Plato definitively located Atlantis as outside the pillars of Hercules. And he ought to know, since he made it up.
As in other of his writings, Plato made overt and exlicit use of myths and stories as instructional aids, especially for communicating moral lessons to children, which is the context in which the Atlantis story is put in the mouth of Timaeus.
It's a lot of fun to imagine a great ancient city lost beneath the waves, but that's all it is. The fact remains, there was no record of the Atlantis myth anywhere, ever, in any language, before Plato's stories.
It is a better thing to cultivate wonder at the mysteries of the real world, rather than to besot the imagination with idle fantasies...
There were many.
So don't base your concept of reality on old stories. I hope you see the irony that you are indeed doing that -- just as you tell others not to. There's no need to feel threatened when evidence arises that changes how we see the world and the past. It happens every day and we don't want you to have a heart attack!
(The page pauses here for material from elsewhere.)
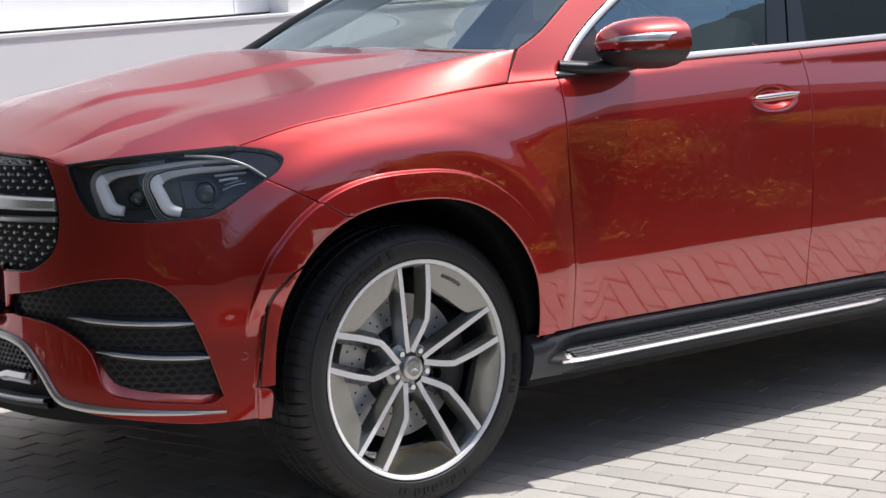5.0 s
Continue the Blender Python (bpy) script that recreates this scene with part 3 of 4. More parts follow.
def spoke_bar(points, w_face, w_back, deep):
    """A bar along points in the wheel's plane: a narrow flat face, flanks that spread towards the back."""
    p = np.array(points, float)
    t = np.gradient(p, axis=0)
    t /= np.linalg.norm(t, axis=1)[:, None]
    n = np.stack([-t[:, 1], t[:, 0]], 1)
    y = spoke_face(np.hypot(p[:, 0], p[:, 1]))
    face, flank = [], []
    for o, dy in ((-w_face / 2, 0.0), (w_face / 2, 0.0)):
        q = p + n * o
        face.append(np.stack([q[:, 0], y + dy, q[:, 1]], 1))
    for o, dy in ((-w_back / 2, deep), (-w_face / 2 - 0.001, 0.0012), (w_face / 2 + 0.001, 0.0012), (w_back / 2, deep)):
        q = p + n * o
        flank.append(np.stack([q[:, 0], y + dy, q[:, 1]], 1))
    k = len(p)
    F1 = [(i, i + 1, k + i + 1, k + i) for i in range(k - 1)]
    F2 = [(r * k + i, r * k + i + 1, (r + 1) * k + i + 1, (r + 1) * k + i) for r in range(3) for i in range(k - 1)]
    return (np.vstack(face), F1), (np.vstack(flank), F2)


PAIRS = [90.5 + 72 * k for k in range(5)]


def rotated(v, deg):
    a = radians(deg - 90)
    c, s = math.cos(a), math.sin(a)
    v = np.asarray(v, float)
    return np.stack([v[:, 0] * c - v[:, 2] * s, v[:, 1], v[:, 0] * s + v[:, 2] * c], 1)


STRAIGHT = spline([(-0.0500, 0.285), (-0.038, 0.21), (-0.0255, 0.135), (-0.0085, 0.044)], 8)
DOGLEG = np.vstack([spline([(0.0460, 0.283), (0.0500, 0.20), (0.0490, 0.135)], 8), spline([(0.0485, 0.128), (0.033, 0.095), (0.004, 0.044)], 6)])
def steel_ring(r0, r1, y0, y1, n=96):
    return lathe([(r0, y0), (r1, y0), (r1, y1), (r0, y1)], n, True)


def wheel(width):
    w = new("wheel")
    tyre = link("tyre", ref_mesh("tyre", *tyre_mesh(width), 24), RUBBER, w, "black low-profile tyre")
    link("tyre_marking", ring_text("285/40 R 22", 0.024, 0.330, -10), LETTER, tyre)
    for start, word in ((149, "Xxxx|Xxx|xxx| X"), (-63, "Xxx|xxx|x|x| xx")):
        link("tyre_marking", ref_mesh("tyre_marking", *bars_on_ring(0.332, 0.024, start, 0.9, word)), LETTER, tyre)
    rim = link("rim", ref_mesh("rim", *lathe([(0.2995, 0.020), (0.2995, 0.008), (0.2965, 0.0065), (0.290, 0.0100), (0.2865, 0.0125), (0.279, 0.024), (0.272, 0.05), (0.262, 0.09), (0.258, width - 0.03), (0.27, width - 0.01)], 120)),
               RIM_GREY, w, "dark grey rim with machined edges")
    link("rim_lip", ref_mesh("rim_lip", *lathe([(0.3005, 0.0068), (0.2985, 0.0045), (0.2895, 0.0085), (0.2875, 0.0125)], 140)), MACHINED, rim)
    # plates between the spoke pairs
    webs = []
    for a in PAIRS:
        n = 24
        t = np.radians(np.linspace(a + 11.5, a + 60.5, n))
        edge = 0.214 + 0.030 * np.abs(np.linspace(-1, 1, n)) ** 3
        rows = []
        for fr, dy in ((0, 0.0), (0.5, 0.008), (1.0, 0.020), (1.0, 0.045)):
            r = 0.2895 + (edge - 0.2895) * fr
            rows.append(np.stack([r * np.cos(t), 0.0125 + dy + 0 * t, r * np.sin(t)], 1))
        webs.append((np.vstack(rows), [(q * n + i, q * n + i + 1, (q + 1) * n + i + 1, (q + 1) * n + i) for q in range(3) for i in range(n - 1)]))
    for v, f in webs:
        link("rim_web", ref_mesh("rim_web", v, f, 30), RIM_GREY, rim)
    v, f = bars_on_ring(0.263, 0.010, 69, 0.5, "|||XXX")
    link("rim_marking", ref_mesh("rim_marking", v + (0, 0.0165, 0), f), RIM_MARK, rim)
    for a in PAIRS:
        # the kinked bar of a pair lies on the side away from the level spoke, whose own bars are both kinked
        turned = np.array((-1.0, 1.0)) if 200 < a < 330 else np.array((1.0, 1.0))
        level = 120 < a < 200
        for pts, wf in ((DOGLEG * (-1.0, 1.0) if level else STRAIGHT * turned, 0.0145), (DOGLEG * turned, 0.0160)):
            (fv, ff), (bv, bf) = spoke_bar(pts, wf, wf + 0.030, 0.034)
            link("spoke", ref_mesh("spoke", rotated(bv, a), bf), RIM_GREY, rim)
            link("spoke_face", ref_mesh("spoke_face", rotated(fv, a), ff), MACHINED, rim)
    link("hub", ref_mesh("hub", *lathe([(0.0, 0.050), (0.060, 0.050), (0.072, 0.056), (0.080, 0.068), (0.085, 0.10), (0.085, 0.16)], 60)), RIM_GREY, rim)
    # bolts in their wells, and the centre cap
    for k in range(5):
        a = radians(54.5 + 72 * k)
        c = np.array((0.053 * math.cos(a), 0.0, 0.053 * math.sin(a)))
        v, f = lathe([(0.0150, 0.0475), (0.0125, 0.0485), (0.0120, 0.062), (0.0, 0.062)], 20)
        link("bolt_well", ref_mesh("bolt_well", v + c, f), RIM_GREY, rim)
        v, f = lathe([(0.0, 0.041), (0.0075, 0.041), (0.009, 0.043), (0.009, 0.062)], 6)
        link("wheel_bolt", ref_mesh("wheel_bolt", v + c, f, 20), BRIGHT, rim)
    cap = link("centre_cap", ref_mesh("centre_cap", *lathe([(0.021, 0.036), (0.0215, 0.0345), (0.030, 0.036), (0.0325, 0.039), (0.033, 0.058)], 60)), SATIN, rim, "silver centre cap")
    v = [(0, 0.0335, 0)]
    for k in range(6):
        a, r = radians(90 + 60 * k), 0.019 if k % 2 == 0 else 0.0032
        v.append((r * math.cos(a), 0.0346 if k % 2 == 0 else 0.0350, r * math.sin(a)))
    link("cap_emblem", mesh_of("cap_emblem", v, [(0, 1 + k, 1 + (k + 1) % 6) for k in range(6)], smooth=False), BRIGHT, cap)
    v, f = lathe([(0.0205, 0.0352), (0.0005, 0.0352)], 40)
    link("cap_disc", ref_mesh("cap_disc", v, f), RIM_GREY, cap)
    # brake disc with drilled holes, and the caliper
    disc = link("brake_disc", ref_mesh("brake_disc", *steel_ring(0.115, 0.200, 0.105, 0.135, 120), 30), STEEL, w, "drilled steel brake disc")
    link("disc_bell", ref_mesh("disc_bell", *lathe([(0.0, 0.085), (0.095, 0.085), (0.110, 0.095), (0.116, 0.106)], 60)), IRON, disc)
    hole = ref_mesh("drilled_hole", *lathe([(0.0, 0.1046), (0.0035, 0.1046)], 8))
    hole.materials.append(BLACK_VOID)
    for k in range(24):
        for m in range(3):
            a, r = radians(15 * k + 5 * m), 0.135 + 0.022 * m
            link("drilled_hole", hole, None, disc).matrix_basis = pose(r * math.cos(a), 0, r * math.sin(a))
    t = np.radians(np.linspace(-38, 26, 18))
    rows = [np.stack([r * np.cos(t), y + 0 * t, r * np.sin(t)], 1) for r, y in ((0.120, 0.10), (0.128, 0.074), (0.165, 0.066), (0.205, 0.072), (0.212, 0.10), (0.214, 0.16))]
    cv, cf = np.vstack(rows), [(q * 18 + i, q * 18 + i + 1, (q + 1) * 18 + i + 1, (q + 1) * 18 + i) for q in range(5) for i in range(17)]
    link("brake_caliper", ref_mesh("brake_caliper", cv, cf), IRON, w, "dark grey brake caliper")
    link("wheel_backing", ref_mesh("wheel_backing", *lathe([(0.0, 0.15), (0.25, 0.15)], 40)), BLACK_VOID, w)
    return w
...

That's right, because there is no use imagining what Troy was like. And heaven knows that Hissilick where Dergfeld (sp?) and Schliemann dug could not be Troy, because there was no mention of Troy before Homer and Homer just made all that wacky stuff up to sell books and make money. It was like a Spielberg production.
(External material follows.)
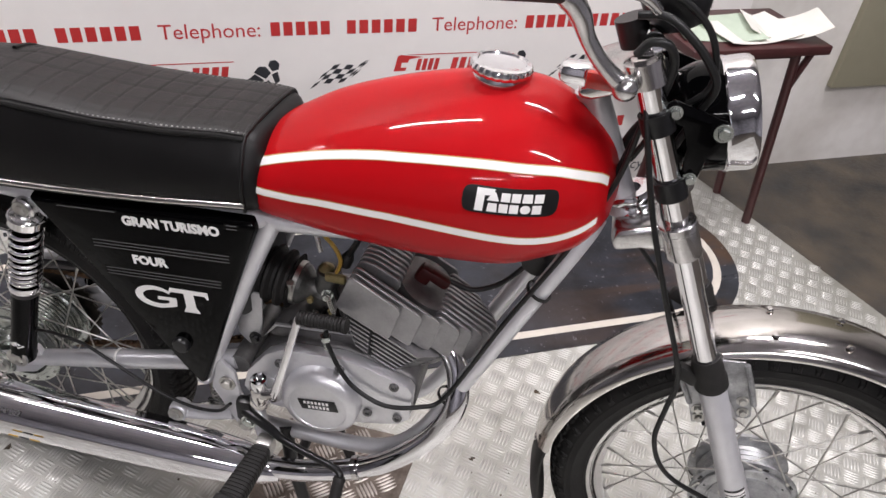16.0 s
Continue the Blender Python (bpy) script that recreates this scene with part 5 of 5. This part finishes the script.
sym(stand_leg)
part("stand_bar", tube([(0.486, -0.072, 0.185), (0.486, 0.072, 0.185)], 0.009, 10, 1), BLACK_PAINT, bike)
coil = [V(0.345 + 0.004 * t, -0.045, 0.345 - 0.085 * t) + V(0.0065 * math.cos(t * 75), 0.0065 * math.sin(t * 75), 0) for t in np.linspace(0, 1, 120)]
part("stand_spring", tube(coil, 0.0013, 6, 1), STEEL, bike, "coiled stand return spring")
part("stand_tab", prism([(0.335, 0.272), (0.368, 0.278), (0.372, 0.250), (0.352, 0.232), (0.338, 0.245)], -0.052, -0.046, 0.002), ZINC, bike)
part("lower_strut", tube([(0.300, -0.084, 0.272), (0.345, -0.082, 0.277), (0.395, -0.078, 0.288)], [0.0125, 0.0115, 0.0105], 14, 3), SILVER, bike, "silver painted silencer bracket")
part("strut_end", prism([(0.292, 0.262), (0.320, 0.264), (0.324, 0.285), (0.312, 0.294), (0.296, 0.290)], -0.098, -0.074, 0.004), SILVER, bike)
part("strut_bolt", bolt((0.308, -0.098, 0.278), (0, -1, 0), 0.0085, 0.006), STEEL, bike)

# ---- exhaust ----
SOOT = mat("soot", (0.004, 0.0035, 0.003), 0.9, 0.0, 0.3, 60, spec=0.1)
part("exhaust_header", tube([(0.676, -0.010, 0.488), (0.706, -0.026, 0.470), (0.727, -0.045, 0.436), (0.730, -0.066, 0.396), (0.708, -0.078, 0.345), (0.664, -0.085, 0.292), (0.612, -0.091, 0.252), (0.55, -0.099, 0.229), (0.48, -0.105, 0.217), (0.40, -0.110, 0.2155)], [0.0165] * 7 + [0.0165, 0.0170, 0.018], 20, 6), CHROME, bike, "chrome exhaust header pipe")
SIL0, SIL1 = V(0.030, -0.134, 0.246), V(0.40, -0.110, 0.216)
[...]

Might as well toss Herodotus and Thucydides out as sources too. I mean what over active imaginations? No one wrote about some fabled Persian invasion of Greece before... and mice eating the Persian bowstrings? Man, it's all fantasy. We should just focus on what's on now. Where's the remote control?
They called Henrich Schleimann an idiot for using Homer's The Illiad as a guide to finding Troy.....until he found it. Then, they called him brilliant.